Instruction: Look for "that" in each line of the entries, and return the matching lines.

(Entries from a dataset)
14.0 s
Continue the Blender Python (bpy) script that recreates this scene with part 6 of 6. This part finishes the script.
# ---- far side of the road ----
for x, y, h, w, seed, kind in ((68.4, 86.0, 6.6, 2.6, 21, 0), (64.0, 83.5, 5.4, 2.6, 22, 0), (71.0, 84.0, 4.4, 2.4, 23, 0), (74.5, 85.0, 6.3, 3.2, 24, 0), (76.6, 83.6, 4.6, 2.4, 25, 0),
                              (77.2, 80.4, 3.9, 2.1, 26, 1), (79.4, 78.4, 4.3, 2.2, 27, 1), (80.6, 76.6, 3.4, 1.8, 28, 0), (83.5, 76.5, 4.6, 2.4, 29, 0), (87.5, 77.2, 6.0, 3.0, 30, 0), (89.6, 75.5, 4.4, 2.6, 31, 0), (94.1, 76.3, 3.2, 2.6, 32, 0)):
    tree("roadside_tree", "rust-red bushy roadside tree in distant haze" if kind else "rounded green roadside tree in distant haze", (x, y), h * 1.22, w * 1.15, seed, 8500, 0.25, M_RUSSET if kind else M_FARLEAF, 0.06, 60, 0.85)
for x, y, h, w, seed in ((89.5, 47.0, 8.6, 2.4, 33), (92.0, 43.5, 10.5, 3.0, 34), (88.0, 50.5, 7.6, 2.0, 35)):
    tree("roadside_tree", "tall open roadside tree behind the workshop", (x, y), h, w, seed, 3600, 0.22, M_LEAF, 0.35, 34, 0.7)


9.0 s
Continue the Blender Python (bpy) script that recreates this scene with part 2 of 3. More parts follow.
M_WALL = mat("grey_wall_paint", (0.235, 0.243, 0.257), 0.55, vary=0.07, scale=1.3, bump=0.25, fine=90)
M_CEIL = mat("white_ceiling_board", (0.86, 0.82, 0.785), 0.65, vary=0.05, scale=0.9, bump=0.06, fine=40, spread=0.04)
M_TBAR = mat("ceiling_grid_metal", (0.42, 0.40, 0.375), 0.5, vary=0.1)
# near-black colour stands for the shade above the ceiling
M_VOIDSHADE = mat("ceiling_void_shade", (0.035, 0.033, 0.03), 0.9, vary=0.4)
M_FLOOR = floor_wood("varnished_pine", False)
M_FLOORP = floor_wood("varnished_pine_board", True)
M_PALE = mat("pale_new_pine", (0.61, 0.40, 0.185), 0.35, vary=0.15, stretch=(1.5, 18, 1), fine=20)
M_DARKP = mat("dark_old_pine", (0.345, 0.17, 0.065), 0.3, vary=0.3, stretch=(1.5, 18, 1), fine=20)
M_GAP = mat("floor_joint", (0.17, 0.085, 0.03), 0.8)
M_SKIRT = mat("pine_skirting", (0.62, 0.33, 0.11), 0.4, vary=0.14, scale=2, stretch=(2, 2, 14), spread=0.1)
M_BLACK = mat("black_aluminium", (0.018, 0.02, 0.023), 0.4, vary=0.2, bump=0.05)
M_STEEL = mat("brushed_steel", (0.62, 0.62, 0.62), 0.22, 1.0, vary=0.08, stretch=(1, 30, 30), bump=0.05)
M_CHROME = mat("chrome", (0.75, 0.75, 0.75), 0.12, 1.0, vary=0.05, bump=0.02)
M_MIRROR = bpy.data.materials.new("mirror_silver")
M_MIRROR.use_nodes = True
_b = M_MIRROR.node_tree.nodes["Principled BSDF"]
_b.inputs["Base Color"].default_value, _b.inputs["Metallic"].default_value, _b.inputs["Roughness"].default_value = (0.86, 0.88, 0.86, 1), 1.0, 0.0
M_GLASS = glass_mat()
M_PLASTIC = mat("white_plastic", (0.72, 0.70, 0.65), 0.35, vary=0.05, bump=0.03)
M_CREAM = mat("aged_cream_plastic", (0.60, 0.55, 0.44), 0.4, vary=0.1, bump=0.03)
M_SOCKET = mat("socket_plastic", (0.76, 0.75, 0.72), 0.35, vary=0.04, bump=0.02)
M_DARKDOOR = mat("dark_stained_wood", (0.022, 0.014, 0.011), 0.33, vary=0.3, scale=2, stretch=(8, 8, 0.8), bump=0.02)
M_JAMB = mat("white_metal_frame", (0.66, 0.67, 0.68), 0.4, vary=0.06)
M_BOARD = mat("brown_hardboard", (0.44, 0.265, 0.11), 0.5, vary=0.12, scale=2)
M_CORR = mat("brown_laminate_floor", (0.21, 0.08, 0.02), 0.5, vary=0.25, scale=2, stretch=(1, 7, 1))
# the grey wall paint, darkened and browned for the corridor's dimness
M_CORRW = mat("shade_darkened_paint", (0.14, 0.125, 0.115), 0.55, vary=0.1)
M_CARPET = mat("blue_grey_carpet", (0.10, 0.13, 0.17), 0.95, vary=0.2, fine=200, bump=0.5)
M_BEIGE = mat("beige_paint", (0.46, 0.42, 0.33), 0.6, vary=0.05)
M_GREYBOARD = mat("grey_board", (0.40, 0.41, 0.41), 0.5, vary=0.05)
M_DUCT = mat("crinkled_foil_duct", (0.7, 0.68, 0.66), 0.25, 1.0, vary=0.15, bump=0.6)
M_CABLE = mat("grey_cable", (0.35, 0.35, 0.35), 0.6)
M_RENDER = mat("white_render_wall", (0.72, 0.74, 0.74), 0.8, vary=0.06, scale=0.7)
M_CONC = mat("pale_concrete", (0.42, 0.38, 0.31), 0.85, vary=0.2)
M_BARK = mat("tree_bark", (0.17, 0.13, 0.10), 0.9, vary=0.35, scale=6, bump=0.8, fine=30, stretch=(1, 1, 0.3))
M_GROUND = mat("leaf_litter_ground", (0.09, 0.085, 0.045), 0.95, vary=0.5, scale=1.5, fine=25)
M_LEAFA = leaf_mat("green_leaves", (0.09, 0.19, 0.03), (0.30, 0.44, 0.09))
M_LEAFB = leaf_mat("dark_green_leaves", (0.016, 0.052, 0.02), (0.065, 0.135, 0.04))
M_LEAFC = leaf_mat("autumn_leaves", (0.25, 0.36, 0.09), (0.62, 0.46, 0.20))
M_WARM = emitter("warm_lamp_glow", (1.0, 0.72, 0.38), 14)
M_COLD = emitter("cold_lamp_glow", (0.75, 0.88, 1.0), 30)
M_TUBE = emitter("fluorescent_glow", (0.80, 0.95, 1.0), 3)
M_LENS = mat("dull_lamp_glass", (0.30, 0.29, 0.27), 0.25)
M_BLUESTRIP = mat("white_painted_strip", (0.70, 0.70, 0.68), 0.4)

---

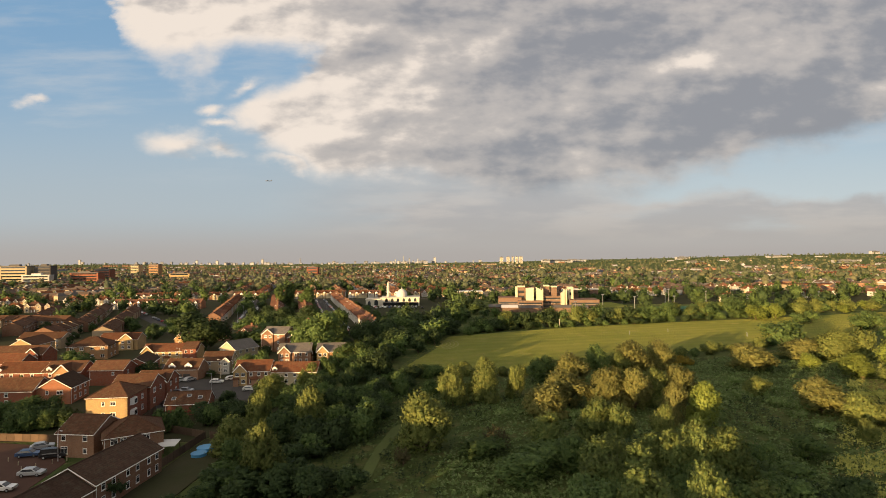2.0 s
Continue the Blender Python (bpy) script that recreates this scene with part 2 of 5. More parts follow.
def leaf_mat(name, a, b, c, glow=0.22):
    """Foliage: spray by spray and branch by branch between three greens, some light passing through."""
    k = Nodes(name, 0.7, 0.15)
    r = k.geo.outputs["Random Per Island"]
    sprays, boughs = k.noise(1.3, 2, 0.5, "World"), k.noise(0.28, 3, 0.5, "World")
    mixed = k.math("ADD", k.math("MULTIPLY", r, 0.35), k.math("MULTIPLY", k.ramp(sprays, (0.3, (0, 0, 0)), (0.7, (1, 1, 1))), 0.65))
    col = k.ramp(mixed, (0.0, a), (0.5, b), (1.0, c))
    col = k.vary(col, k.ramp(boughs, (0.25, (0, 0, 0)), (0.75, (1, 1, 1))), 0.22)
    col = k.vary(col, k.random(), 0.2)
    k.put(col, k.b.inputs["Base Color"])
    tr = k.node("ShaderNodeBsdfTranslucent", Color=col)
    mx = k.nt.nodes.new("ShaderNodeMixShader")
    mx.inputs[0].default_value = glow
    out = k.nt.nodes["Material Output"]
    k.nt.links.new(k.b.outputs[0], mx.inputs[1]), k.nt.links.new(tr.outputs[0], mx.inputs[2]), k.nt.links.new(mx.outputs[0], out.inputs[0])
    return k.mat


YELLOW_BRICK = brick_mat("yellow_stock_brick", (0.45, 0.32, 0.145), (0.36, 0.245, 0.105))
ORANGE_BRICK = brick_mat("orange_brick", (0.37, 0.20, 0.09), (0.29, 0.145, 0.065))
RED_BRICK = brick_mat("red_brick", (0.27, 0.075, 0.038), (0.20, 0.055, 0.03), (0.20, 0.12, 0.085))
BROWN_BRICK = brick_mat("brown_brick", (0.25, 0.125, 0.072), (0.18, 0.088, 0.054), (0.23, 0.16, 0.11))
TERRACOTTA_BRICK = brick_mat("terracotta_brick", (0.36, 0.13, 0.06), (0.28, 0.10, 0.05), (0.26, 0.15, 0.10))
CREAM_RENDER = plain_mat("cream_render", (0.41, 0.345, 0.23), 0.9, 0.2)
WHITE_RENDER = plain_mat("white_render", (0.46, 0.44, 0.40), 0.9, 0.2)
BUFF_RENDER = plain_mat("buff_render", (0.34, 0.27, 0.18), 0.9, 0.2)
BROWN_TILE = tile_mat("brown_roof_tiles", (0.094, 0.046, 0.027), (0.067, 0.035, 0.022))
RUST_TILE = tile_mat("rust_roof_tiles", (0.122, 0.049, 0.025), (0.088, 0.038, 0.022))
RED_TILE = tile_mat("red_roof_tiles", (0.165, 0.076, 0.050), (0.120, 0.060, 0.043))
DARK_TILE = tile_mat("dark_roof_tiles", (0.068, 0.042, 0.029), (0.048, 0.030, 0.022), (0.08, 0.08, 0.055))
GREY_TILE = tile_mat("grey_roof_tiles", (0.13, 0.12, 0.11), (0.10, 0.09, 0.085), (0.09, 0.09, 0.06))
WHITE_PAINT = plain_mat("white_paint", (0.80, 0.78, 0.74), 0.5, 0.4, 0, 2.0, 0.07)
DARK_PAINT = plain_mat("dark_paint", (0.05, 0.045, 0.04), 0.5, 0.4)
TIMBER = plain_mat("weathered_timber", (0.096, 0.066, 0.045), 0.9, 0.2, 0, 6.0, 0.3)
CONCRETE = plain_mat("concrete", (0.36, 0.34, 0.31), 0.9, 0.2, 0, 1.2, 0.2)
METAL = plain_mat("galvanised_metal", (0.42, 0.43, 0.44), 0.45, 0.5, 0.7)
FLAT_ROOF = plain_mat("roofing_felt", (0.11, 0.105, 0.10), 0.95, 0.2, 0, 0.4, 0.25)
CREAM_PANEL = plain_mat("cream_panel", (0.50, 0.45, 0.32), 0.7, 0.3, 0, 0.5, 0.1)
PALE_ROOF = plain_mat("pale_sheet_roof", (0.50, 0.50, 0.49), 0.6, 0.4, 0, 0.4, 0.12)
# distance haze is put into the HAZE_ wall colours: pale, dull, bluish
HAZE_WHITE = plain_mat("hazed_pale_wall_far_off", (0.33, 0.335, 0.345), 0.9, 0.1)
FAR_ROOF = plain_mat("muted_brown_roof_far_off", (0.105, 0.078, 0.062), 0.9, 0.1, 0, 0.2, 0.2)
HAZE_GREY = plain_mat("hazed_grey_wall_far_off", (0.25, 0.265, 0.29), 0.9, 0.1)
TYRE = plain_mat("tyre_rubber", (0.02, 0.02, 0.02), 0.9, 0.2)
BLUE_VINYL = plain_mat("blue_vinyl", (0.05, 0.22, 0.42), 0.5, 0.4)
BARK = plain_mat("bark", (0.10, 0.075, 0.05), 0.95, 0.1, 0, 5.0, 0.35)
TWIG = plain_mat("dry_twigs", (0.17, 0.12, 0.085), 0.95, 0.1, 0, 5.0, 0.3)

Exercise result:
Continue the Blender Python (bpy) script that recreates this scene with part 6 of 6. This part finishes the script.
Continue the Blender Python (bpy) script that recreates this scene with part 2 of 3. More parts follow.
Continue the Blender Python (bpy) script that recreates this scene with part 2 of 5. More parts follow.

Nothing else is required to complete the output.